Of the lines listed below, how many contain the string "script"? Answer with the number alone.

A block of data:
+ + +

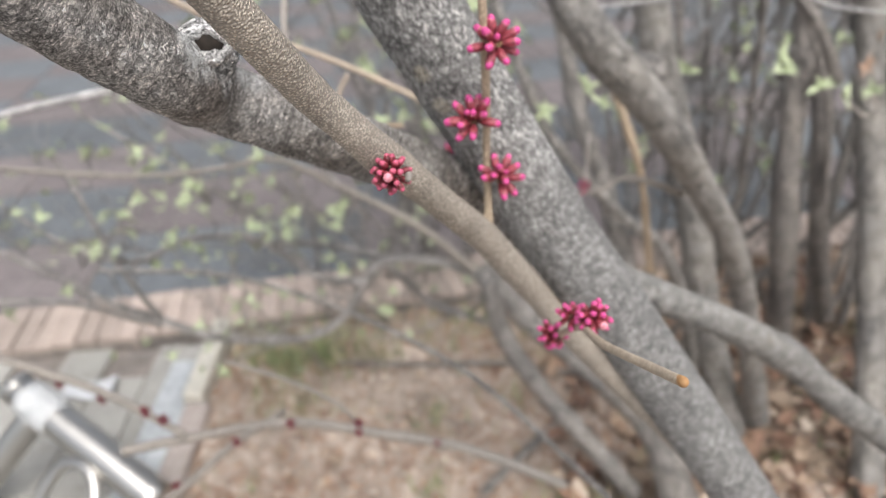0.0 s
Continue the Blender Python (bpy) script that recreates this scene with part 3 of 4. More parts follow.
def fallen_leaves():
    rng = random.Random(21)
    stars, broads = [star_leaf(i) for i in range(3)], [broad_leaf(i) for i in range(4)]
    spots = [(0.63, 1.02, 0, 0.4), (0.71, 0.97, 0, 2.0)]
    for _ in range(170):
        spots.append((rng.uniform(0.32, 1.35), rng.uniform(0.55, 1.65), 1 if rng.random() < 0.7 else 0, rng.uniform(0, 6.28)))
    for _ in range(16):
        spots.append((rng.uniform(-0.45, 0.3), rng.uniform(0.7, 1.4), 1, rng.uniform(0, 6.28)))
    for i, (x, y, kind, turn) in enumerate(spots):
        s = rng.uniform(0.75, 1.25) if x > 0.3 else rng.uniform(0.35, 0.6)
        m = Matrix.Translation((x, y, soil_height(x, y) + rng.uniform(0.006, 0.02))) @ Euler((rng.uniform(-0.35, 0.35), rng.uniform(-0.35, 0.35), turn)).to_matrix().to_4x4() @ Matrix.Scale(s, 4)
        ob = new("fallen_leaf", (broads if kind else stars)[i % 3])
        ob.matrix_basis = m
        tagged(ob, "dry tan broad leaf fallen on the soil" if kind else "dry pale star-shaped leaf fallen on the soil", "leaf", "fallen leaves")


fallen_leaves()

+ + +

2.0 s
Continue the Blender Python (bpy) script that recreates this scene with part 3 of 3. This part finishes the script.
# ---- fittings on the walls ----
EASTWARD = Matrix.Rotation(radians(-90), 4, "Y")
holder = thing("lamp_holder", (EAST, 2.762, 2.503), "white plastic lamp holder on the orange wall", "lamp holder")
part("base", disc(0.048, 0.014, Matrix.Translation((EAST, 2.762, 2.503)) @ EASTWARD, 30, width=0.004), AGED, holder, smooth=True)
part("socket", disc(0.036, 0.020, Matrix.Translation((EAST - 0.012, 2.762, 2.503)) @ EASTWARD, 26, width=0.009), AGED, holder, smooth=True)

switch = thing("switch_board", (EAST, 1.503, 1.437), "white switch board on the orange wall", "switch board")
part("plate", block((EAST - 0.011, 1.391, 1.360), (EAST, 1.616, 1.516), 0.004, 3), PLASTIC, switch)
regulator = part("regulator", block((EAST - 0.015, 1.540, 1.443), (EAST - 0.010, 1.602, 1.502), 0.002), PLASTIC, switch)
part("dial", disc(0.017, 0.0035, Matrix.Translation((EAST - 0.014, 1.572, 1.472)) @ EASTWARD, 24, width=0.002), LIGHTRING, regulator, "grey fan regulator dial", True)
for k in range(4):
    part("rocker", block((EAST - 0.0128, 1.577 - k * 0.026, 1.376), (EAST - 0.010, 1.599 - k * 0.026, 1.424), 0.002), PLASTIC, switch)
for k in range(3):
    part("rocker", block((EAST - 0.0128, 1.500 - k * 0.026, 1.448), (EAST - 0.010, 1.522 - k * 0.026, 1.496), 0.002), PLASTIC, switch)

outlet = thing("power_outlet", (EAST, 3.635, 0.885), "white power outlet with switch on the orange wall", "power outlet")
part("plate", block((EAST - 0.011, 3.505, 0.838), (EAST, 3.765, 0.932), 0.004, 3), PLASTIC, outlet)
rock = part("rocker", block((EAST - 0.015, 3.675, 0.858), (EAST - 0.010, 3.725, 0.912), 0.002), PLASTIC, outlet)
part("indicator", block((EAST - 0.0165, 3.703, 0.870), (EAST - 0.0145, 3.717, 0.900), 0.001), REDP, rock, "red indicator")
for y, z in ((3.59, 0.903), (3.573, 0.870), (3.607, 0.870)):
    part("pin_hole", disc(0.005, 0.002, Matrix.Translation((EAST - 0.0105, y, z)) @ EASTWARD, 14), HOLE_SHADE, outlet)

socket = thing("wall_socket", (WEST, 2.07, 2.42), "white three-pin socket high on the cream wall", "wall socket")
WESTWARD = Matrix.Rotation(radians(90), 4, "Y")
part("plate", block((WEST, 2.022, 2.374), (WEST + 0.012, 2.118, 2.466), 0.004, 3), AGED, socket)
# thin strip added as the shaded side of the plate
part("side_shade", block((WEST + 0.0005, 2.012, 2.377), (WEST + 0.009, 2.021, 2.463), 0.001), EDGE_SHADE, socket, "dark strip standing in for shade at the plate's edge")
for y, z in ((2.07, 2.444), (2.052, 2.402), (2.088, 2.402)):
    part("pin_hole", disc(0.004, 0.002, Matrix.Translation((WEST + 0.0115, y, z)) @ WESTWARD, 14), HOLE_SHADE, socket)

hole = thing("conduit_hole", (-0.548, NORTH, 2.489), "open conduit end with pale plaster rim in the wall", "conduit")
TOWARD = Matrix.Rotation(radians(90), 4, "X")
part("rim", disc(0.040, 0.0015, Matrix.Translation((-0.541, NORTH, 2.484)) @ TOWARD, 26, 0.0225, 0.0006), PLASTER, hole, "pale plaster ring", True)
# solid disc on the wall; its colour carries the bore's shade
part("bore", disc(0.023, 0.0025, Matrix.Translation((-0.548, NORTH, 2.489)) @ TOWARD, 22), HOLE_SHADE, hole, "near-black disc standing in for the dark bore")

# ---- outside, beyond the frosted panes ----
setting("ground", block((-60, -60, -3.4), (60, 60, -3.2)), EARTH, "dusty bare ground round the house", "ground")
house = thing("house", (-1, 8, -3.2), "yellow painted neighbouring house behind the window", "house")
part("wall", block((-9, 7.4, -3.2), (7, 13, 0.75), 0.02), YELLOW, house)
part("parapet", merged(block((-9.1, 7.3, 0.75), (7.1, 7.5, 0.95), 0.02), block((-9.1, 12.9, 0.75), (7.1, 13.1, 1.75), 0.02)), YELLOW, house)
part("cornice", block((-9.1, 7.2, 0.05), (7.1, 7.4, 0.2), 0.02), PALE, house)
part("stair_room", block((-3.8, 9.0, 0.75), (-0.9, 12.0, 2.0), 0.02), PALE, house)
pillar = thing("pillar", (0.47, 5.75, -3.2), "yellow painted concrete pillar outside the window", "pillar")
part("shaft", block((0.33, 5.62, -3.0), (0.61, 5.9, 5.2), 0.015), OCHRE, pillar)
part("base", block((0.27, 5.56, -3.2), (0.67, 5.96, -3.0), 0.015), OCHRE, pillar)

+ + +

TASK RESULT: 2